▶ [Problem]:
The material below contains a line with "what is given" and a line with "made[o].parent = made.get(o.parent, o.parent)". Copy exactly those two lines and all lines between them.

▶ [Excerpted records]:
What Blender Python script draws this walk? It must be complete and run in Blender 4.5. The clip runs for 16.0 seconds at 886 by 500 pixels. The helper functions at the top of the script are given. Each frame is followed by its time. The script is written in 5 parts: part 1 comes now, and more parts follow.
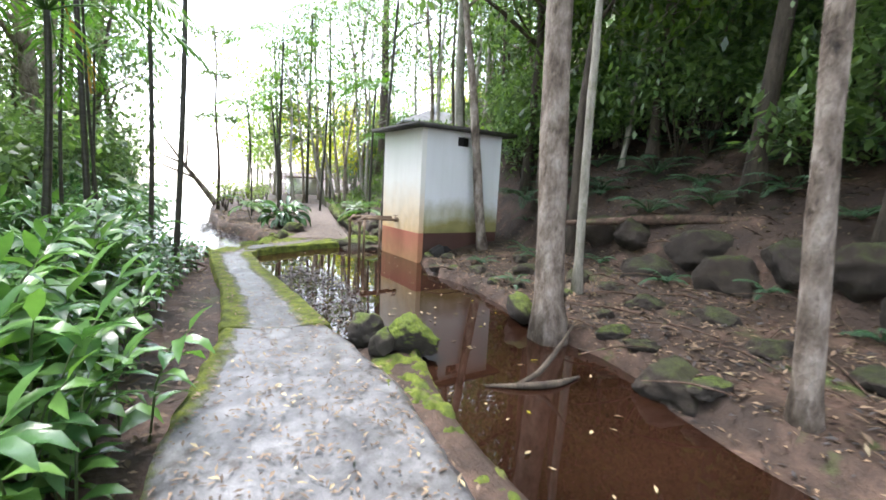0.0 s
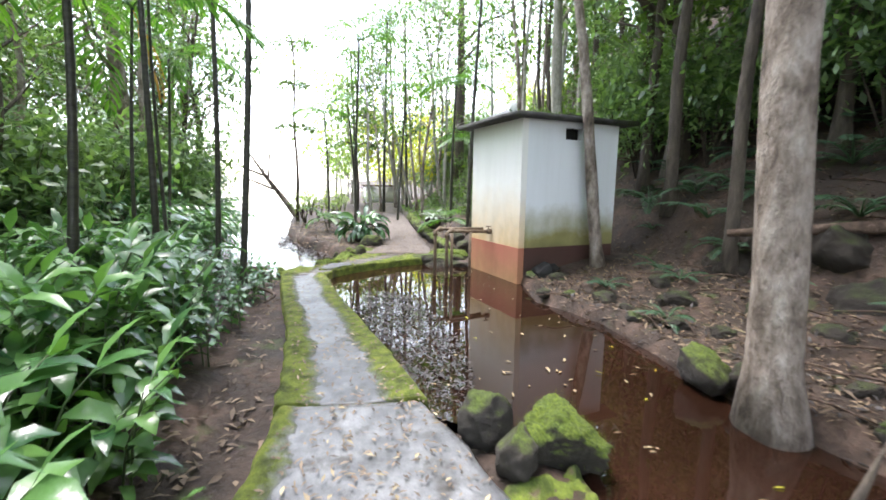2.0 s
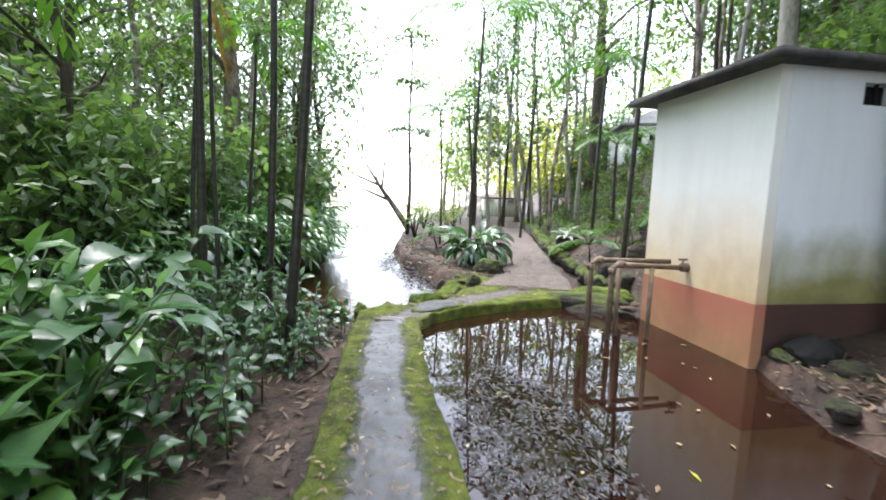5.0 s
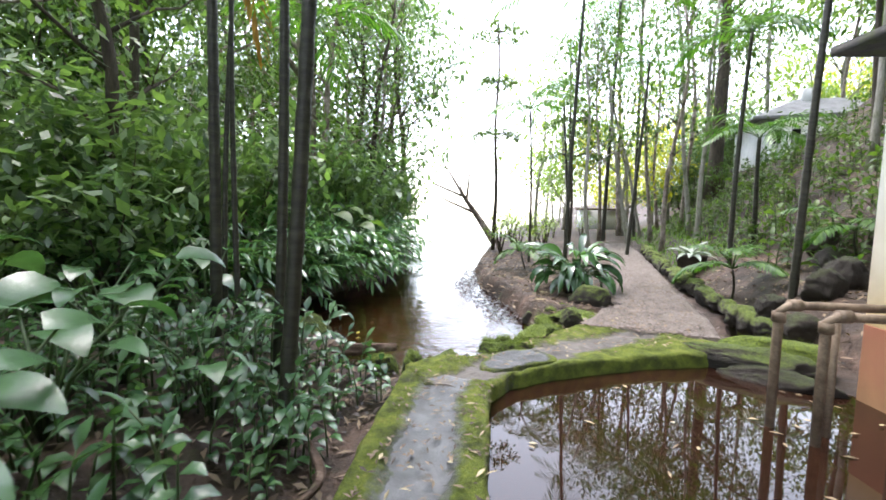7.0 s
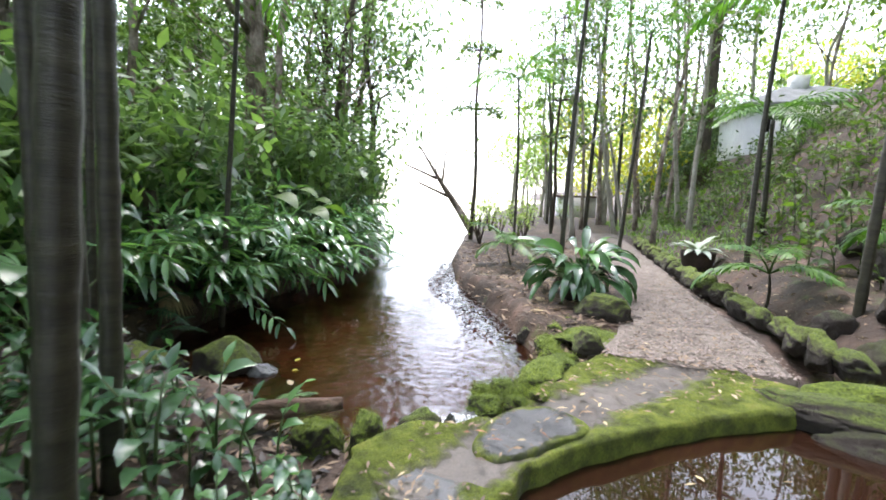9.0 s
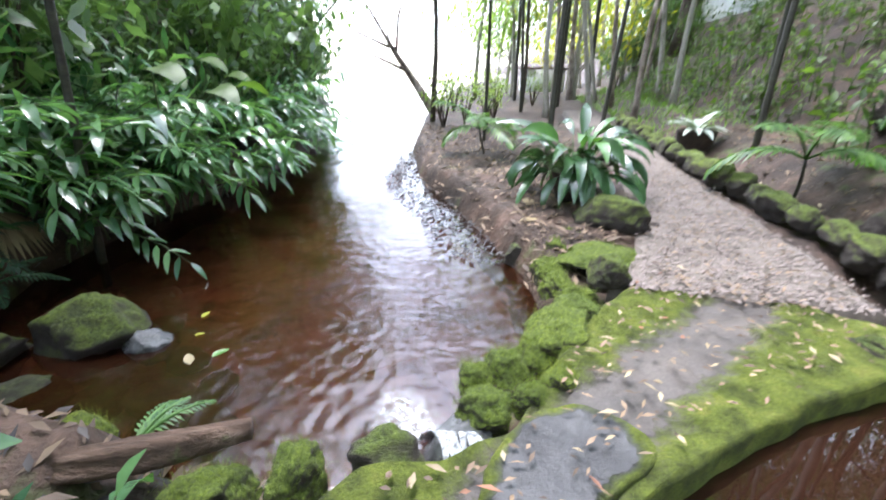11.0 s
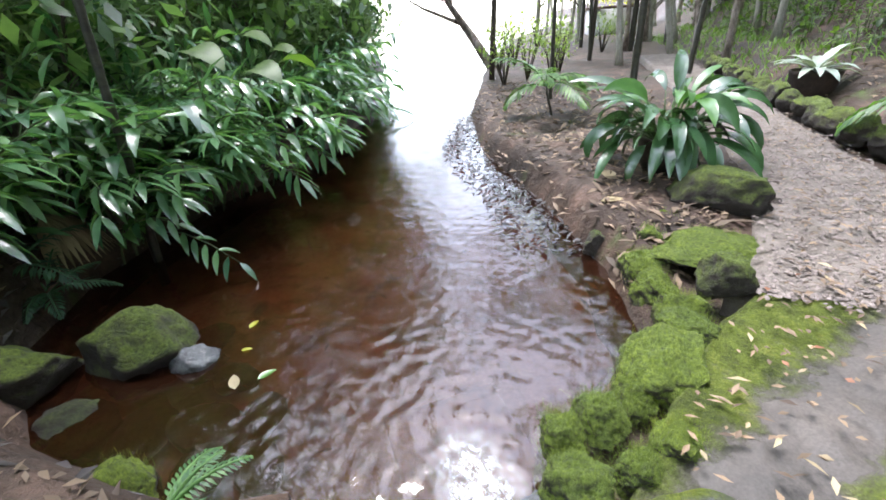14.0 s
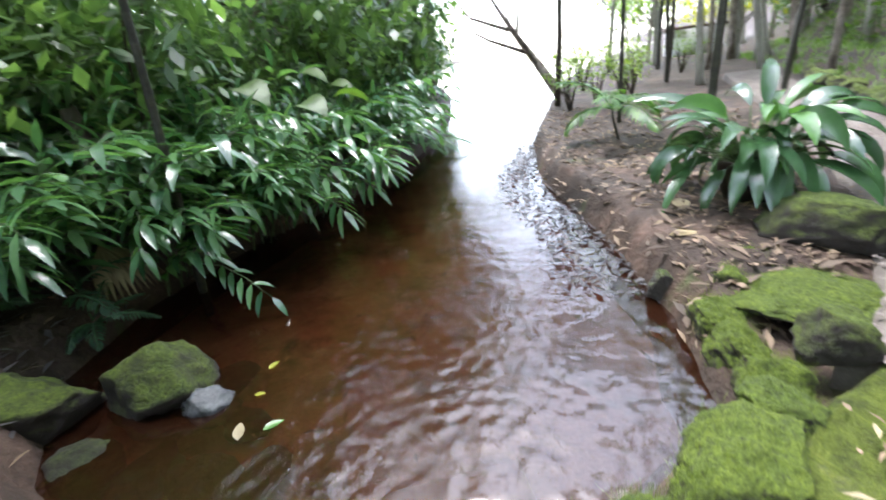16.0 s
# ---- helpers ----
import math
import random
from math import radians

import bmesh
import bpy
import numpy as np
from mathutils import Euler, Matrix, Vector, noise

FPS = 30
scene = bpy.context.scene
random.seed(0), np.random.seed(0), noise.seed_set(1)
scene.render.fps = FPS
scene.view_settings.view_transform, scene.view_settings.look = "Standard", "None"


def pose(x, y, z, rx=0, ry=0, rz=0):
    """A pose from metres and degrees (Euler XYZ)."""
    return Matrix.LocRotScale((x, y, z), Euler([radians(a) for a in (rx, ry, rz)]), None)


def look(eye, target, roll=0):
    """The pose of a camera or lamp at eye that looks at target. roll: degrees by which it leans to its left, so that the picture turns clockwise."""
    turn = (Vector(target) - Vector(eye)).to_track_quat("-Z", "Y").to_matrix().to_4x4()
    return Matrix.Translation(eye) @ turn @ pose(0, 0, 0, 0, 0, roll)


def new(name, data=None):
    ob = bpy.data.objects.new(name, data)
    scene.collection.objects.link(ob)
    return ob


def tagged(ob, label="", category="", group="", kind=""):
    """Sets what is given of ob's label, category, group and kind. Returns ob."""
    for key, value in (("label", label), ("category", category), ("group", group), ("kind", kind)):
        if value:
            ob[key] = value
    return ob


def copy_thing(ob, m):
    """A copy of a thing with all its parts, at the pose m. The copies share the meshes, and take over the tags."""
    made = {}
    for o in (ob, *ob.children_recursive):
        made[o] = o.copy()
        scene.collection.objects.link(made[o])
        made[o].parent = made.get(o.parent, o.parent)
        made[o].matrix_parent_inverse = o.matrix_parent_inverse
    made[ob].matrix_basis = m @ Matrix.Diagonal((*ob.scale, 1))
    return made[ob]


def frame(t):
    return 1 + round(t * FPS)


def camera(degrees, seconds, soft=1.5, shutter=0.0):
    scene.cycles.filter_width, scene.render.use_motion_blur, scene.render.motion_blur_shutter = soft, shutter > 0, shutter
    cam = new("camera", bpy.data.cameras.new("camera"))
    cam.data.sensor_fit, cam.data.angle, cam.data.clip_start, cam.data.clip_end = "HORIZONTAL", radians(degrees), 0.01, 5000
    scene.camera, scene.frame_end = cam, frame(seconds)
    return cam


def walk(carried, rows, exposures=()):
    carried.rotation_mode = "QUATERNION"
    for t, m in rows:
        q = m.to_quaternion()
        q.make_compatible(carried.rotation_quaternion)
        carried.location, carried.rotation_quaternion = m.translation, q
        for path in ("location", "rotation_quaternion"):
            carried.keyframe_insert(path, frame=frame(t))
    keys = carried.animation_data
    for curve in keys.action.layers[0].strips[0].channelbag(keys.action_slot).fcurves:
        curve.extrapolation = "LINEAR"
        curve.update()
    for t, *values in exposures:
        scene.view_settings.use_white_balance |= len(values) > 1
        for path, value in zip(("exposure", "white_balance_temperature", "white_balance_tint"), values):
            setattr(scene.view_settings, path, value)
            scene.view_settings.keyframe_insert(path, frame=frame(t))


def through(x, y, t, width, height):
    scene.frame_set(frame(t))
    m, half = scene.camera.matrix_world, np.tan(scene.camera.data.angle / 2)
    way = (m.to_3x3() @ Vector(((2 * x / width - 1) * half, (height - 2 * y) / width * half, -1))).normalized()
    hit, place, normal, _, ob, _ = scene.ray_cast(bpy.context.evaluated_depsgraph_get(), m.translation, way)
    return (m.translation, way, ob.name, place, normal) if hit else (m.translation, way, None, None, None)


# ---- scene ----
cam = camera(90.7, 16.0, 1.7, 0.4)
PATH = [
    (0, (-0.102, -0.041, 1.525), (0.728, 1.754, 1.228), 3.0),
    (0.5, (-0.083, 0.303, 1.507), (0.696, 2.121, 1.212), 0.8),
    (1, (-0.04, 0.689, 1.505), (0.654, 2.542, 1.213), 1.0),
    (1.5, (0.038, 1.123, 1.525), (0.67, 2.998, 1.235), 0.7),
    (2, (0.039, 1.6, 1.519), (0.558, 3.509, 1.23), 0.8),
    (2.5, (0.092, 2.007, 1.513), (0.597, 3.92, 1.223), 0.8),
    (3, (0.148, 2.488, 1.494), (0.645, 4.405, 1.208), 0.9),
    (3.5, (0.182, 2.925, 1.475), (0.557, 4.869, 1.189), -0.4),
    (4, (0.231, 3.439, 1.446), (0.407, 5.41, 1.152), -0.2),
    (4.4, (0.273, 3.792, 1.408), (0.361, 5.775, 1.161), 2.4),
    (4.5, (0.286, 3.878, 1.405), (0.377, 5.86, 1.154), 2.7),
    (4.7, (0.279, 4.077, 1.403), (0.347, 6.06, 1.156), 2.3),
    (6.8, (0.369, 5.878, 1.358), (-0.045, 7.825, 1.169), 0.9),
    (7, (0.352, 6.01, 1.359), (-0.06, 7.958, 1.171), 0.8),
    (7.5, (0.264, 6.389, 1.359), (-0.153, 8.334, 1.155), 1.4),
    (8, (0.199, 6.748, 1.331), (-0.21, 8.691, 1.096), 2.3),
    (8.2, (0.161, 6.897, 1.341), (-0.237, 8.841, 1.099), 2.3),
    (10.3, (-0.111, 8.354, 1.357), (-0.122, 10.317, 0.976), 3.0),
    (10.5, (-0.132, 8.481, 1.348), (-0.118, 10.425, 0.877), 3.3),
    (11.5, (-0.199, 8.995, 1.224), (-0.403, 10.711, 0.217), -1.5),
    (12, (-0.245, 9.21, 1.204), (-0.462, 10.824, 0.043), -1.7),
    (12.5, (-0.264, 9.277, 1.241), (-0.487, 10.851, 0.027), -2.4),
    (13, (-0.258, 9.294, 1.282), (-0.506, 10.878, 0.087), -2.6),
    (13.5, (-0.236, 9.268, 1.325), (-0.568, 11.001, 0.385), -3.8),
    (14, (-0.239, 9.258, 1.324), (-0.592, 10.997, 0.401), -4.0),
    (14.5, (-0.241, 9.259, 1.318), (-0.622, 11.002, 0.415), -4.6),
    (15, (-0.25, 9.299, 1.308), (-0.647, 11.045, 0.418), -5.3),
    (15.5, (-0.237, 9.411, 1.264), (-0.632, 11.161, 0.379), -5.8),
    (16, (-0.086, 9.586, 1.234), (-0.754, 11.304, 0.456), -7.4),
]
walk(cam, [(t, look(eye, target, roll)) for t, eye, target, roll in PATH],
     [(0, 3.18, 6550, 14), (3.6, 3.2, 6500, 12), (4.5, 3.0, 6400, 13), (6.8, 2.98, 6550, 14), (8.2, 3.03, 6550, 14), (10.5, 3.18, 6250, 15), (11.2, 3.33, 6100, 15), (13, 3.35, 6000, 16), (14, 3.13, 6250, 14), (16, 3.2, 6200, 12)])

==

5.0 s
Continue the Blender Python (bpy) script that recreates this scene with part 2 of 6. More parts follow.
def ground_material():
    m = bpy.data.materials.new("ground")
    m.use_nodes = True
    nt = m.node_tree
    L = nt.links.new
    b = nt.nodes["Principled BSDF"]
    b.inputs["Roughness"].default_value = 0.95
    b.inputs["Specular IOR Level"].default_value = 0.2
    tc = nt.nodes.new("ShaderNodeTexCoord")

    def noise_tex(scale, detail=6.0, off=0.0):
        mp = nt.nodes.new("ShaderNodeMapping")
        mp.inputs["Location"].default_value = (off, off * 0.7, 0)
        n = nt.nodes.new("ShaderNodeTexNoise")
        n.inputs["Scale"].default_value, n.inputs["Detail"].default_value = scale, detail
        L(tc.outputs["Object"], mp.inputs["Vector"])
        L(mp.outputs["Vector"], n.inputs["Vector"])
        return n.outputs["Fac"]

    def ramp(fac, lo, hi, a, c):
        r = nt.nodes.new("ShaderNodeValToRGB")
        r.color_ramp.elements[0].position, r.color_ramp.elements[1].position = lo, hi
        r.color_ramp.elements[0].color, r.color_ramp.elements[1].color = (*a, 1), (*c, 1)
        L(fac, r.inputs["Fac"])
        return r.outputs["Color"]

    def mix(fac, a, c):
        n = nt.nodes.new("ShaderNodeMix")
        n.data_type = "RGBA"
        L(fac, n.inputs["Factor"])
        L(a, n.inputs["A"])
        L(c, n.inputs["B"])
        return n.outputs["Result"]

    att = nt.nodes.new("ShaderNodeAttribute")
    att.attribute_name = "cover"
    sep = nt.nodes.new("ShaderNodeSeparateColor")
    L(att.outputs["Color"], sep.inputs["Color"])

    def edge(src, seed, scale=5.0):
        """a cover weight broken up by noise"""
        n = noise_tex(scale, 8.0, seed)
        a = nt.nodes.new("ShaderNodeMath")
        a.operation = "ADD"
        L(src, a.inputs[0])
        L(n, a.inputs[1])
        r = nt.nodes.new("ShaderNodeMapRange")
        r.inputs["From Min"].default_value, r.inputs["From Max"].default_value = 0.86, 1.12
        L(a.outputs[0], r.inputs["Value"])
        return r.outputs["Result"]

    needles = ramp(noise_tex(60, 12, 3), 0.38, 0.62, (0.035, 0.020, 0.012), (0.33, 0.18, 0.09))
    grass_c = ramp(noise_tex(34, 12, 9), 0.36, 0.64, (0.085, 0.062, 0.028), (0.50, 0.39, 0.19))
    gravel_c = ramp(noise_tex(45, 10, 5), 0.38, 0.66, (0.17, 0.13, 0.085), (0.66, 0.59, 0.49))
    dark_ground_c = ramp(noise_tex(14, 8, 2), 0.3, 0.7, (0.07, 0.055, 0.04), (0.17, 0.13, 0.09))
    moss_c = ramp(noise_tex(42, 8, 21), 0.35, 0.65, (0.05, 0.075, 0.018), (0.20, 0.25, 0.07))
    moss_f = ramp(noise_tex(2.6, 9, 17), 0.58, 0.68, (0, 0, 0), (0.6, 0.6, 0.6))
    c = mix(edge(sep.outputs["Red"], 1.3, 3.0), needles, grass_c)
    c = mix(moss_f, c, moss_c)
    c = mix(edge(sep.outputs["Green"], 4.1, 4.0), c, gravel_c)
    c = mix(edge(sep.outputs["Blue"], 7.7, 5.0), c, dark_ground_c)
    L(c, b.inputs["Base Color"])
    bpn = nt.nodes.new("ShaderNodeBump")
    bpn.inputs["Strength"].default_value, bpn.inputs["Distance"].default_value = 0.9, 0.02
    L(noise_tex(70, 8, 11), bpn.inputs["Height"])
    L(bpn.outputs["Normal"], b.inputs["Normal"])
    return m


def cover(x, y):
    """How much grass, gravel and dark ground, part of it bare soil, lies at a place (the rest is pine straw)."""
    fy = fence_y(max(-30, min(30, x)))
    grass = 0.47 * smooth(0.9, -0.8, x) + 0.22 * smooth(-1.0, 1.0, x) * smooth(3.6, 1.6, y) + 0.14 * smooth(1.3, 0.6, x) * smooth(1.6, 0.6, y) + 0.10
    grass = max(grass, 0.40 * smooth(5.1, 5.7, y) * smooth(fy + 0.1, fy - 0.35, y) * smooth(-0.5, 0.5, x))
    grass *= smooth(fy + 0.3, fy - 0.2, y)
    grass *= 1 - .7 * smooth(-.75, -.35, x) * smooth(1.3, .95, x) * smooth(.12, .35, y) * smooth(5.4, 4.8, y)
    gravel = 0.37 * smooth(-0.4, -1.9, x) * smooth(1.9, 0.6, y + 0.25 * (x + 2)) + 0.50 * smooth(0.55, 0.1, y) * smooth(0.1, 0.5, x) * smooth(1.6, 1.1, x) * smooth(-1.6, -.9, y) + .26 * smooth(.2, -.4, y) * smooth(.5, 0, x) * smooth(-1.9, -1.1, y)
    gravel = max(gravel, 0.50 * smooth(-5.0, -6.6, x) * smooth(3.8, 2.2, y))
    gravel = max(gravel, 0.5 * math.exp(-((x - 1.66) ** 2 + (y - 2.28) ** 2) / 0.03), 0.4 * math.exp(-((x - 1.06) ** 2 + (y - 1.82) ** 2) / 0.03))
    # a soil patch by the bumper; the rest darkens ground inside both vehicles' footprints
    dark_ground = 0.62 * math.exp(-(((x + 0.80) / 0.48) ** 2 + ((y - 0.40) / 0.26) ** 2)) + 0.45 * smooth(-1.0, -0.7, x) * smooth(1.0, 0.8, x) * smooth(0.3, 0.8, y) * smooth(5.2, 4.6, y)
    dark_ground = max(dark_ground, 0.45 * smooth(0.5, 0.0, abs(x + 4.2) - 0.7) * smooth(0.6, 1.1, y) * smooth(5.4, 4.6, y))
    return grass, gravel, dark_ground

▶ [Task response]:
    """Sets what is given of ob's label, category, group and kind. Returns ob."""
    for key, value in (("label", label), ("category", category), ("group", group), ("kind", kind)):
        if value:
            ob[key] = value
    return ob


def copy_thing(ob, m):
    """A copy of a thing with all its parts, at the pose m. The copies share the meshes, and take over the tags."""
    made = {}
    for o in (ob, *ob.children_recursive):
        made[o] = o.copy()
        scene.collection.objects.link(made[o])
        made[o].parent = made.get(o.parent, o.parent)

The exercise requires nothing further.